5. Advanced Topics and Extensions

Interaction and contact generalization: “Spatially adaptive” schemes dynamically reposition anchors or correspondences to reachable regions, addressing failures of static mapping when body proportions are exaggerated (Choi et al., 19 May 2026).
Latent goal-conditioned control: Some frameworks (e.g., (Yan et al., 21 Jan 2026)) operate entirely in decoupled latent spaces, supporting teleoperation and few-shot adaptation by modification of intent vectors.
Vision-language-action unification: Models like Qwen-VLA (Wang et al., 28 May 2026) unify retargeting, policy, and environment contextualization via multi-modal conditioning and textual prompts, supporting simultaneous generalization across tasks and morphologies.
Scaling and co-training: Embodiment-agnostic world models trained with both simulated and real human/robot data can generalize to unseen hardware by operating on intermediate particle or point-cloud spaces, leveraging the invariance of task-level dynamics rather than kinematic commands (He et al., 3 Nov 2025).

6. Limitations and Outstanding Challenges

Per-morphology data overhead: Some architectures (e.g., NMR (Zhao et al., 23 Mar 2026)) require expert RL repair pipelines per new robot, whereas others (AdaMorph (Zhang et al., 12 Jan 2026)) scale to arbitrary robots through unified structural conditioning.
Topology mismatches: Handling non-homeomorphic skeletons and missing/extra joints remains a challenge, though graph- and energy-based methods (G-DReaM (Cao et al., 27 May 2025), Human2Humanoid (Huang et al., 2 Jun 2026)) offer tractable solutions.
Interaction under strong underactuation: Preserving fine detailed contact tasks (e.g., in-cloth manipulation) with severe embodiment gaps requires further research into mesh- or object-centric retargeting constraints beyond joint space.
Objective trade-offs: Strong physical/dynamic preservation can sometimes marginally degrade geometric fidelity on edge cases, and vice versa—a fundamental trade-off in complex morphologies (Zhao et al., 23 Mar 2026, Zhang et al., 12 Jan 2026).

7. Future Directions

Likely developments include:

End-to-end unified task/interaction retargeters integrating perception, intent inference, and control policy.
Curriculum-driven and motif-aware training loops to handle long-horizon or multi-task motion retargeting.
Foundation models with prompt-based morphological and semantic adaptation, leveraging massive cross-domain pretraining (Wang et al., 28 May 2026).
Deeper integration of on-the-fly adaptation, real-time teleoperation, and unpaired data alignment for deployment at large scale.

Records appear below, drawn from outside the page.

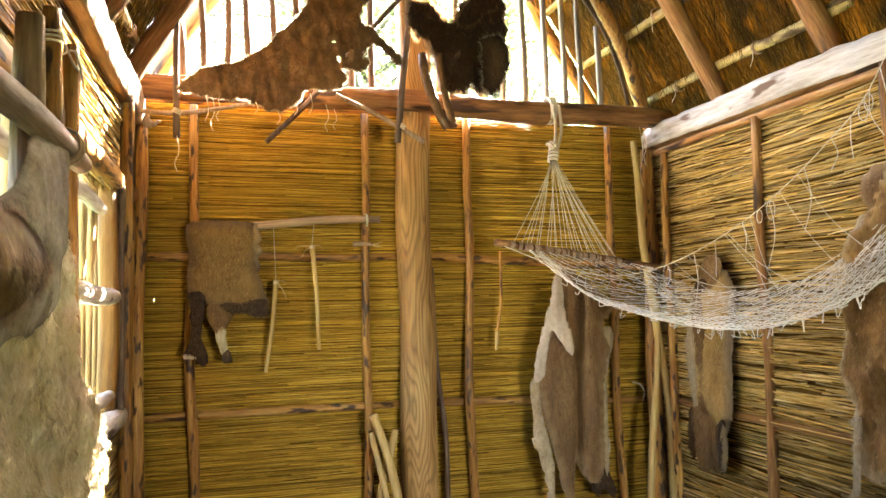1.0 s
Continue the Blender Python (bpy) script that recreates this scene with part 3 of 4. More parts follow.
def cord(name, pts, r, mat, parent, label="", steps=6, sides=5, sag=0.0):
    pts = [Vector(p) for p in pts]
    if sag and len(pts) == 2:
        pts = [pts[0], (pts[0] + pts[1]) / 2 - Vector((0, 0, sag)), pts[1]]
    return part_mesh(name, mesh_of(name, [tube_data(smooth_path(pts, steps), r, r, sides)]), mat, parent, label)


def wrap(name, centre, axis, r, turns, cord_r, mat, parent, label="", pitch=None):
    """Cord wound round a pole."""
    axis = Vector(axis).normalized()
    a = axis.orthogonal().normalized()
    b = axis.cross(a)
    pitch = pitch or cord_r * 2.1
    n = int(turns * 12)
    path = [Vector(centre) + (a * math.cos(k * math.pi / 6) + b * math.sin(k * math.pi / 6)) * (r + cord_r * 0.6) + axis * (k / 12 - turns / 2) * pitch for k in range(n + 1)]
    return part_mesh(name, mesh_of(name, [tube_data(path, cord_r, cord_r, 5)]), mat, parent, label)


def stick(name, pts, r0, r1, mat, parent=None, label="", sides=8, rough=0.15, steps=8):
    SEED[0] += 0.77
    return part_mesh(name, mesh_of(name, [tube_data(smooth_path(pts, steps), r0, r1, sides, rough, SEED[0])]), mat, parent, label)


stick("bark_edge", [Vector((0.042, 0.945, -0.03)), Vector((0.046, 0.95, 0.3)), Vector((0.04, 0.94, 0.6)), Vector((0.043, 0.945, 0.91))], 0.014, 0.013, M_BARK, window_1, "dark bark edge", rough=0.4, steps=12)

# goat skin on a pole against the far wall
goat_pole = thing("hanging_pole", "grey bark pole tied across the reed wall", "pole", (0.5, 3.71, 2.0))
log("pole", (-0.10, 3.715, 1.985), (0.85, 3.715, 2.04), 0.024, 0.019, M_GREY, goat_pole)
wrap("binding", (0.28, 0.015, 0.036), X, 0.03, 2, 0.003, M_ROPE, goat_pole)
goat = thing("goat_skin", "grizzled brown goat skin with dark legs on a wall pole", "animal skin", (0.1, 3.68, 1.35))
skin("body", [(-0.09, 2.0), (0.07, 2.015), (0.20, 2.012), (0.235, 1.97), (0.24, 1.90), (0.225, 1.84), (0.23, 1.77), (0.262, 1.68), (0.28, 1.60), (0.20, 1.58), (0.10, 1.585), (0.04, 1.60), (-0.03, 1.64), (-0.085, 1.665), (-0.082, 1.85)],
     (0, 3.675, 0), X, Z, M_FUR_GOAT, goat, fold=0.03, puff=0.014, lump=0.006, fur=11000, fur_len=0.026, seed=1.0, rim=1500, rim_mat=M_FUR_GOAT, rim_len=0.02)
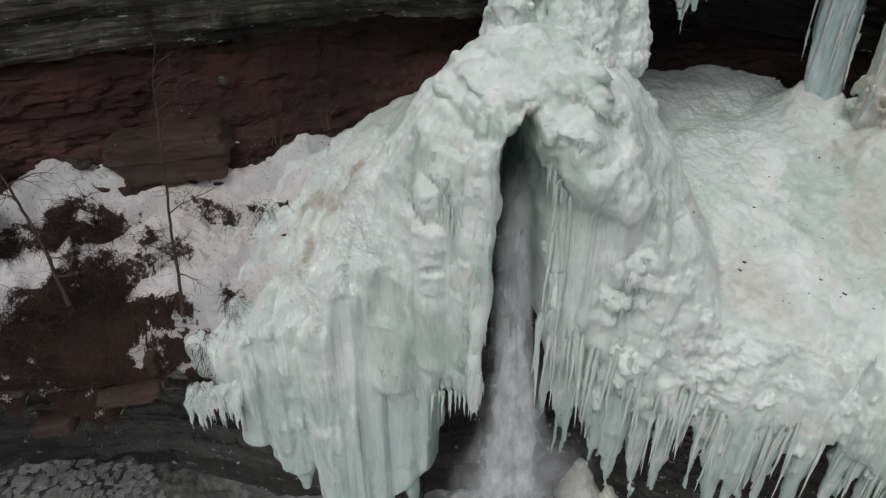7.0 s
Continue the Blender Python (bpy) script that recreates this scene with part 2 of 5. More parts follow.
def rock_material(name, dark, mid, light, frost=0.0, beds=2.6, warm=False, fine=0.6):
    n = Nodes(name)
    bed = n.noise(beds, 6, 0.6, (0.10, 0.10, 1.0))
    blot = n.noise(0.7, 6, 0.65)
    col = n.ramp(bed, (0.3, dark), (0.52, mid), (0.78, light))
    lamina = n.bw(n.noise(beds * 4.5, 5, 0.65, (0.05, 0.05, 1.0)), 0.40, 0.58)
    col = n.mix(n.math("MULTIPLY", n.math("SUBTRACT", 1.0, lamina), n.math("SUBTRACT", fine, n.math("MULTIPLY", n.attr("joint"), 0.7 * fine))), col, dark)
    if warm:
        col = n.mix(n.math("MULTIPLY", n.attr("pale"), n.bw(n.noise(1.0, 6, 0.6, (0.10, 0.10, 1.0)), 0.36, 0.60)), col, n.mix(n.math("MULTIPLY", lamina, n.bw(blot, 0.7, 0.3)), (0.17, 0.164, 0.136), (0.74, 0.71, 0.60)))
        col = n.mix(n.math("MULTIPLY", n.attr("tone"), n.bw(n.noise(1.3, 5, 0.6, (0.3, 0.3, 1.5)), 0.3, 0.65)), col, n.mix(n.bw(bed, 0.35, 0.7), (0.042, 0.025, 0.020), (0.48, 0.30, 0.235)))
    col = n.mix(n.bw(blot, 0.4, 0.75), col, n.mix(0.55, col, dark), "MIX")
    slab = n.attr("slab")
    col = n.mix(n.bw(slab, 0.55, 1.0), n.mix(n.bw(slab, 0.5, 0.0), col, dark), n.mix(0.5, col, light))
    # wet black seeps running down the face
    seep = n.bw(n.noise(1.1, 4, 0.6, (1, 1, 0.12)), 0.55, 0.68)
    col = n.mix(n.math("MULTIPLY", seep, 0.55), col, tuple(0.45 * c for c in dark))
    spots = n.bw(n.noise(7.0, 5, 0.8), 0.60, 0.66)
    lichen = n.math("MULTIPLY", spots, n.bw(n.noise(0.55, 3), 0.49, 0.62))
    col = n.mix(n.math("MULTIPLY", lichen, 0.75), col, (0.42, 0.43, 0.38))
    if frost:
        f = n.math("MULTIPLY", n.bw(n.up(), 0.5, 0.85), n.bw(n.noise(1.8, 6, 0.8), 0.565, 0.61))
        col = n.mix(n.math("MULTIPLY", f, frost), col, (0.75, 0.77, 0.77))
    # shade of the deep recess behind the fall, painted into colour and gloss
    shaded = n.bw(n.math("ADD", n.attr("alcove_shade"), n.math("MULTIPLY", n.math("SUBTRACT", n.noise(0.6, 5, 0.65), 0.5), 0.9)), 0.3, 0.75)
    col = n.mix(n.math("MULTIPLY", shaded, 0.62), col, tuple(0.5 * c for c in dark))
    n.bump(n.noise(14, 6, 0.75, (0.45, 0.45, 1.6)), 0.9, 0.07)
    n.set(base_color=col, roughness=n.math("SUBTRACT", 0.8, n.math("MULTIPLY", n.math("MAXIMUM", seep, shaded), 0.35)))
    return n.m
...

In summary, task-preserving retargeting across embodiments has advanced from per-robot heuristic mapping to highly principled, data-driven methods that exploit structured latent spaces, graph-conditioned encodings, adaptive normalization, and physical interaction models. These innovations have led to robust, scalable, and generalizable frameworks that enable cross-morphology control and imitation while strictly preserving both high-level behavior and physical feasibility (Zhang et al., 12 Jan 2026, Yang et al., 30 Sep 2025, Cao et al., 27 May 2025, Araujo et al., 2 Oct 2025, Zhao et al., 23 Mar 2026, Huang et al., 2 Jun 2026, Wang et al., 28 May 2026).